Excel File Setup for Analysis
Excel File Setup for Analysis
by boxplotanalytics Sep 1, 2019 1:51 am
Excel gives you a lot of flexibility when creating files and starting projects, and we’re often asked what the “best” solution is for keeping things organized. This post will review what we recommend. As with everything in life, there may be a few exceptions where you’ll want to set up your file differently. However, this guide should serve you well for the vast majority of your projects.
Worksheet 1: Raw Data
The first worksheet (or “tab”) in your Excel file should be your raw data. And unless you have a specific reason to call it something else, we usually actually name the worksheet “Raw Data”. You should not modify the data in this sheet at all. Leave it exactly as you received it, always.
Worksheet 2: Cleaned Data
The second worksheet in your Excel file is the cleaned data. Again, we recommend naming this worksheet “Cleaned Data”.
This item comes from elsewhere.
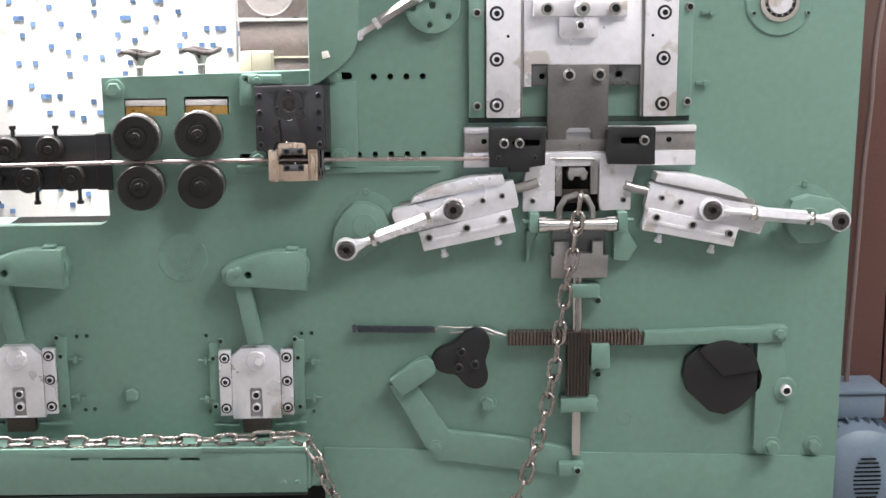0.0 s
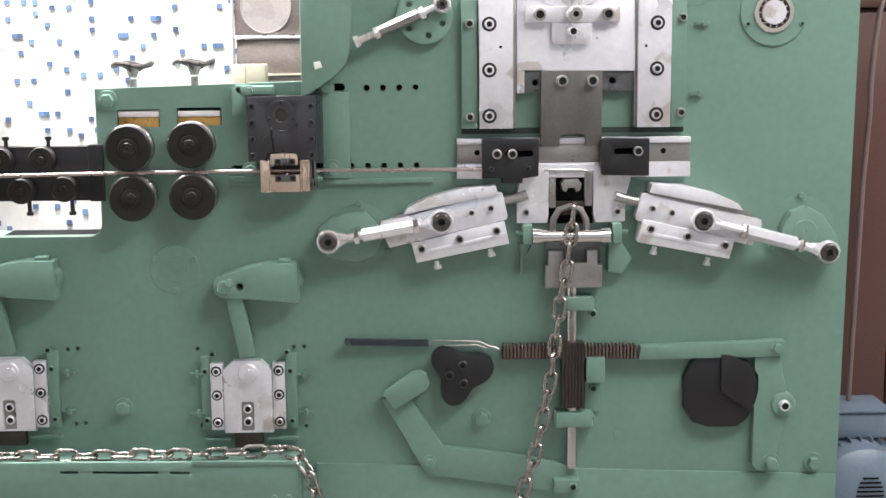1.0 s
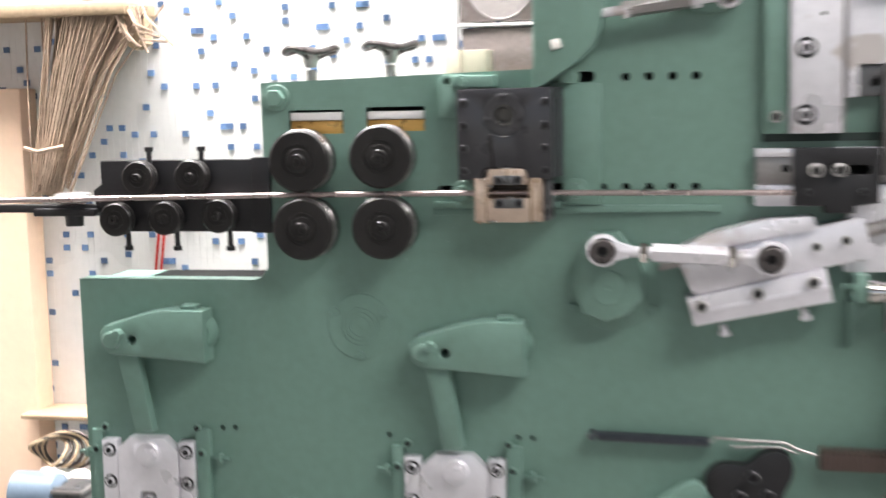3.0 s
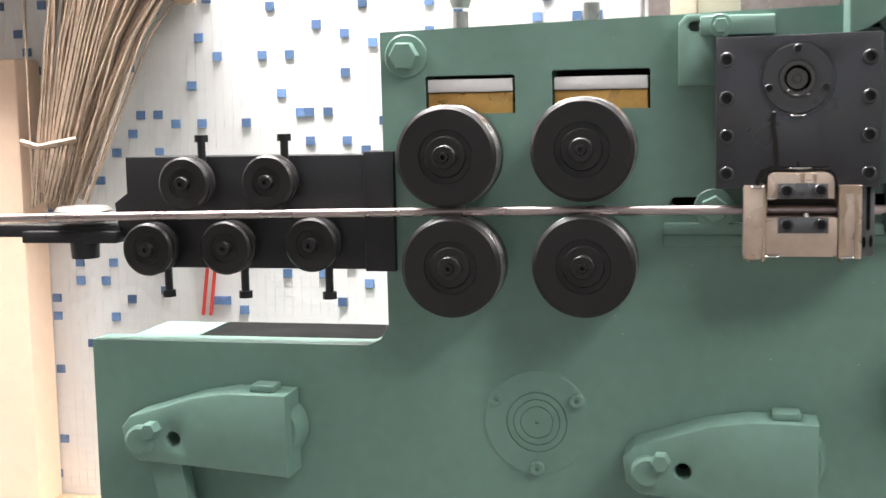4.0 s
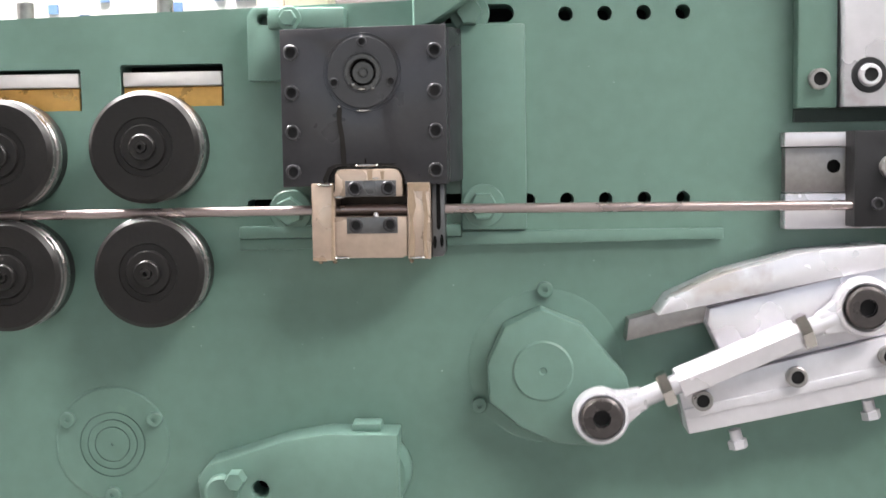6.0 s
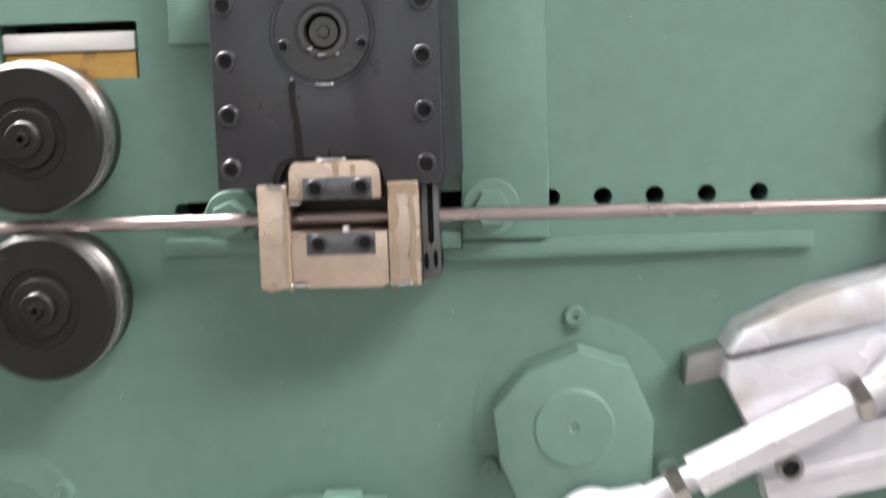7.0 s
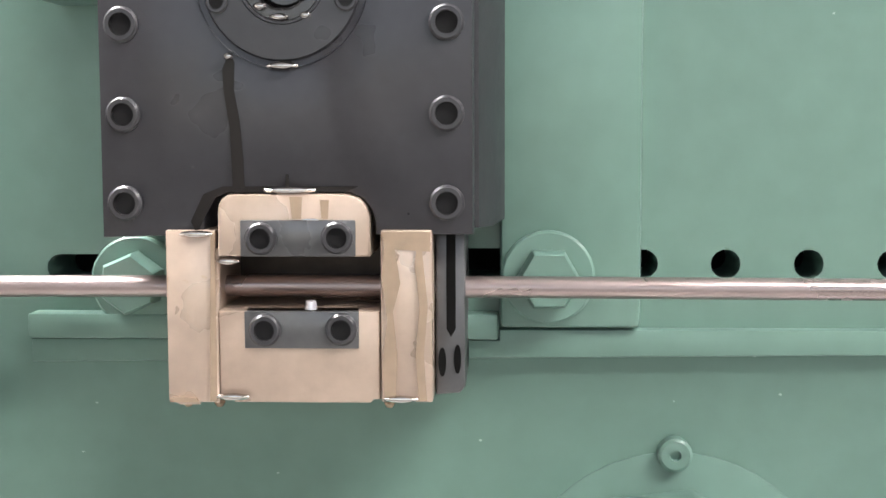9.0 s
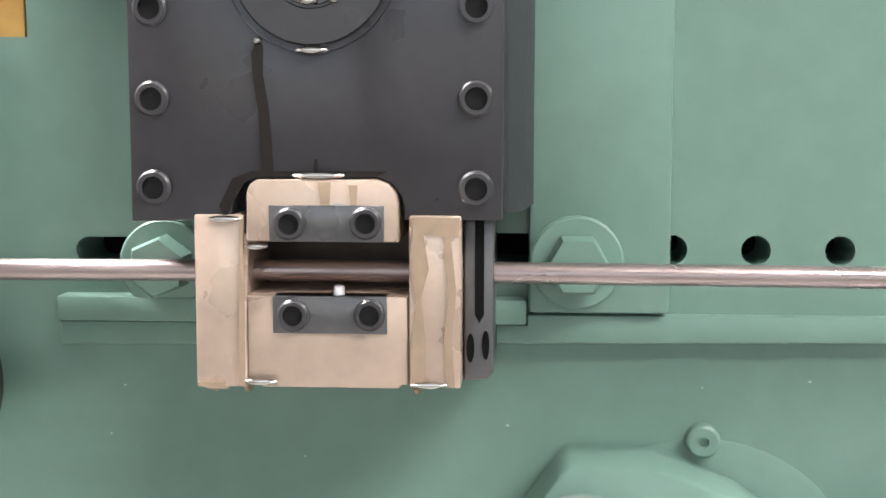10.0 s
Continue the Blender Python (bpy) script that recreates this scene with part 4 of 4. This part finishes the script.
# ---- lower press units ----
def press_unit(dx, dz):
    O = (-0.349 + dx, 0, 0.85 + dz)
    t = thing("press_unit", "bright steel press slide unit with green edges", "press unit", "press units", O)
    q = lambda n, bm, m, lab="": part(n, move(bm, Matrix.Translation((0.349, 0, -0.85))), m, t, lab)
    q("side_rail", box(-0.4165, -0.3945, -0.017, 0, 0.786, 0.9085, 0.001), STEEL, "bright steel side rail")
    q("side_rail", box(-0.3045, -0.2825, -0.017, 0, 0.786, 0.9085, 0.001), STEEL)
    q("edge", box(-0.434, -0.4175, -0.010, 0, 0.785, 0.921, 0.001), GREEN)
    q("edge", box(-0.2815, -0.262, -0.010, 0, 0.785, 0.925, 0.001), GREEN)
    q("slide", prism([(-0.3935, 0.780), (-0.3055, 0.780), (-0.3055, 0.895), (-0.3245, 0.914), (-0.3745, 0.914), (-0.3935, 0.897)], -0.0185, 0.0, [[(-0.3625, 0.782), (-0.3395, 0.782), (-0.3395, 0.834), (-0.3425, 0.838), (-0.3595, 0.838), (-0.3625, 0.834)]], 0.001), STEEL, "bright slide plate")
    q("slot_floor", box(-0.3625, -0.3395, -0.010, -0.004, 0.782, 0.838, 0), SCREW)
    q("tool", box(-0.377, -0.326, -0.016, 0, 0.752, 0.779, 0.001), RUST, "brown tool holder")
    q("foot_strip", box(-0.43, -0.385, -0.012, 0, 0.764, 0.768, 0), GREEN)
    q("foot_strip", box(-0.318, -0.262, -0.012, 0, 0.764, 0.768, 0), GREEN)
    piv = q("pivot", lathe([(0, -0.026), (0.016, -0.026), (0.018, -0.024), (0.018, -0.016)], 32), STEEL, "bright round pivot pin")
    piv.location = (0, 0, 0)
    piv.data.transform(Matrix.Translation((-0.349, 0, 0.85)) @ Matrix.Translation((0.001, 0, 0.042)))
    piv2 = q("pivot_nut", lathe([(0, -0.033), (0.008, -0.033), (0.0095, -0.030), (0.0095, -0.024)], 6), STEEL)
    piv2.data.transform(Matrix.Translation((-0.342, 0, 0.892)))
    spots = [(x + 0.349, -0.0165, z - 0.85) for x in (-0.4055, -0.2935) for z in (0.895, 0.8505, 0.800)]
    screws(t, SOCKET_STEEL, [(x, y + 0.002, z) for x, y, z in spots], 0.72)
    for x, y, z in spots:
        piece("counterbore", RING, t, x, -0.0172, z)
    screws(t, SOCKET_STEEL, [(-0.002, -0.0095, -0.026), (-0.002, -0.0095, -0.05)], 0.9)
    screws(t, SOCKET_GREEN, [(x + 0.349, -0.0095, z - 0.85) for x, z in [(-0.4265, 0.894), (-0.4255, 0.803), (-0.273, 0.893), (-0.2715, 0.800), (-0.412, 0.926), (-0.278, 0.928)]], 0.62)
    for x, z in [(-0.441, 0.889), (-0.441, 0.815), (-0.247, 0.885), (-0.246, 0.814)]:
        st_ = q("stud", tube([(x - 0.013, -0.008, z), (x + 0.013, -0.008, z)], 0.003, 8), GREEN)
        q("stud_nut", box(x - 0.003, x + 0.003, -0.015, -0.002, z - 0.006, z + 0.006, 0.001), GREEN)
    arm = q("arm", prism([(-0.3835, 1.035), (-0.352, 1.035), (-0.334, 0.926), (-0.361, 0.922)], -0.030, -0.014, [], 0.005), GREEN, "green drop arm")
    capp = [(-0.402, 1.062), (-0.394, 1.072), (-0.38, 1.076), (-0.335, 1.090), (-0.306, 1.0945), (-0.253, 1.0935), (-0.2525, 1.023), (-0.33, 1.029), (-0.388, 1.033), (-0.400, 1.042)]
    q("rocker_cap", prism(capp, -0.038, -0.003, [circle(-0.3555, 1.053, 0.0062, 16)], 0.003), GREEN, "green rocker cap")
    # Black backing painted as the shade in the cap hole
    q("rocker_back", box(-0.365, -0.346, -0.008, -0.004, 1.044, 1.062, 0), HOLE_SHADE)
    q("rocker_boss", move(lathe([(0, -0.046), (0.010, -0.046), (0.0125, -0.044), (0.0125, -0.03)], 24), Matrix.Translation((-0.383, 0, 1.053))), GREEN)
    q("rocker_bolt", move(lathe([(0, -0.051), (0.0065, -0.051), (0.0075, -0.049), (0.0075, -0.036)], 6), Matrix.Translation((-0.372, 0, 1.062))), GREEN)
    q("rocker_barrel", move(lathe([(0, -0.026), (0.025, -0.026), (0.028, -0.022), (0.029, -0.002)], 36), Matrix.Translation((-0.274, 0, 1.060))), GREEN)
    q("rocker_lid", box(-0.288, -0.266, -0.030, -0.008, 1.0938, 1.100, 0.002), GREEN)
    return t


press_unit(0.005, 0)
press_unit(-0.4225, 0.010)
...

To create this worksheet, copy and paste everything from the Raw Data sheet into this sheet. (Alternatively, right-click on the Raw Data sheet and choose “Make a Copy”). Then, without highlighting, create a Table. You can read more about how to create tables in our other blog post here.
After creating the table, you may begin making modifications to the data to clean it. Removing unnecessary rows, adding calculated columns and formulas, etc. Formulas should only be used if you are creating an entire new column from the formula (see next section for why).
Worksheet 3: Analysis
This worksheet, named “Analysis” will contain all of your PivotTables and calculations. While it may be tempting to put PivotTables, calculations, etc. in the Cleaned Data worksheet, we don’t consider this to be the best practice. Especially when the calculations/PivotTables are put below the dataset – this can cause serious problems later on when you are trying to select data for analyses and visualizations. It’s best to keep all of the analysis work separate from the datasets.
As mentioned above, the only exception is when you are using a formula to create an entirely new column in the Cleaned Data sheet. Those formulas can stay in the Cleaned Data sheet. All other formulas used for calculations, though, that don’t become columns in your dataset should be in the Analysis sheet and separate.
Worksheet 4: Dashboard/Presentation
This is the last worksheet you would need for a simple project (the next section after this one is only required for more complex projects). We recommend naming this worksheet “Dashboard” (or “Presentation” if it’s not really a dashboard).
If you are dealing with a large dataset or a large project, you may need to repeat the “Analysis” and “Dashboard/Presentation” tabs. For example, say you’re working with data from your company’s Facebook page. Facebook gives you over 1800 variables (columns). It would be impossible to squeeze all of this information into one presentation/dashboard effectively. And if you tried to do all of your analysis on one worksheet, that would get very messy. Instead, you might have one analysis sheet just for “Engagement” data, and one dashboard sheet for “Engagement” data. Then another analysis worksheet for “Impressions” data, and a corresponding dashboard worksheet for “Impressions” data. And so on and so forth.
So, the final worksheets in your file might look something like this (in this order):
You can even color-code the worksheets so that you can easily identify them – for example, the Engagement analysis and Engagement dashboard sheets could be green, the Impressions analysis and Impressions dashboard sheets blue, etc. Or, color coding could be done by analysis vs dashboard sheets – for example, all analysis sheets could be green and all dashboard sheets blue.
It’s also somewhat common practice to hide the analysis sheets if you plan on passing off the file to colleagues who aren’t analysts. This way they know to focus on the presentation/dashboard sheets only.
We hope this guide serves as a helpful framework for setting up your next analytics project! As mentioned previously, it may not be the best solution for every project, but it will most likely be a usable model for most projects.